• **COLLECTED MATERIAL**:
— start —
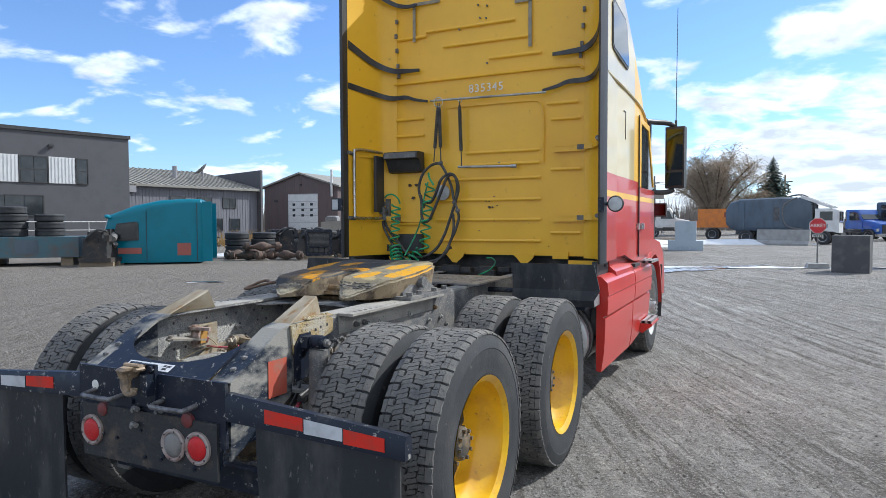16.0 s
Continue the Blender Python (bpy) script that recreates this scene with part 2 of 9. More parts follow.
SNOW = mat("dirty_snow", (0.74, 0.76, 0.79), 0.75, second=(0.5, 0.49, 0.47), scale=1.6, mixing=(0.5, 0.75), third=(0.25, 0.23, 0.21), scale3=12, mixing3=(0.62, 0.75), bump=0.5, bump_scale=12)
GREASE = mat("dark_grease", (0.05, 0.048, 0.044), 0.5, second=(0.13, 0.12, 0.10), scale=5, mixing=(0.45, 0.65), bump=0.7, bump_scale=30, rough2=0.7)
BARK = mat("bark", (0.12, 0.095, 0.07), 0.9, second=(0.08, 0.065, 0.05), scale=9, bump=0.4)
TWIG = mat("bare_twigs", (0.36, 0.29, 0.215), 0.9, second=(0.28, 0.22, 0.165), scale=2)
NEEDLE = mat("spruce_needles", (0.048, 0.072, 0.056), 0.85, second=(0.062, 0.088, 0.066), scale=2)
REED = mat("dry_reeds", (0.42, 0.27, 0.11), 0.85, second=(0.32, 0.20, 0.08), scale=4)
BROWNCLAD = mat("brown_cladding", (0.125, 0.092, 0.092), 0.6, second=(0.112, 0.083, 0.082), scale=2, stretch=(1, 1, 0.2))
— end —
• **WRITTEN EXERCISE**:
Skipping the pictures, transcribe each line above exactly as it appears.

• **COMPLETED TASK**:
16.0 s
Continue the Blender Python (bpy) script that recreates this scene with part 2 of 9. More parts follow.
SNOW = mat("dirty_snow", (0.74, 0.76, 0.79), 0.75, second=(0.5, 0.49, 0.47), scale=1.6, mixing=(0.5, 0.75), third=(0.25, 0.23, 0.21), scale3=12, mixing3=(0.62, 0.75), bump=0.5, bump_scale=12)
GREASE = mat("dark_grease", (0.05, 0.048, 0.044), 0.5, second=(0.13, 0.12, 0.10), scale=5, mixing=(0.45, 0.65), bump=0.7, bump_scale=30, rough2=0.7)
BARK = mat("bark", (0.12, 0.095, 0.07), 0.9, second=(0.08, 0.065, 0.05), scale=9, bump=0.4)
TWIG = mat("bare_twigs", (0.36, 0.29, 0.215), 0.9, second=(0.28, 0.22, 0.165), scale=2)
NEEDLE = mat("spruce_needles", (0.048, 0.072, 0.056), 0.85, second=(0.062, 0.088, 0.066), scale=2)
REED = mat("dry_reeds", (0.42, 0.27, 0.11), 0.85, second=(0.32, 0.20, 0.08), scale=4)
BROWNCLAD = mat("brown_cladding", (0.125, 0.092, 0.092), 0.6, second=(0.112, 0.083, 0.082), scale=2, stretch=(1, 1, 0.2))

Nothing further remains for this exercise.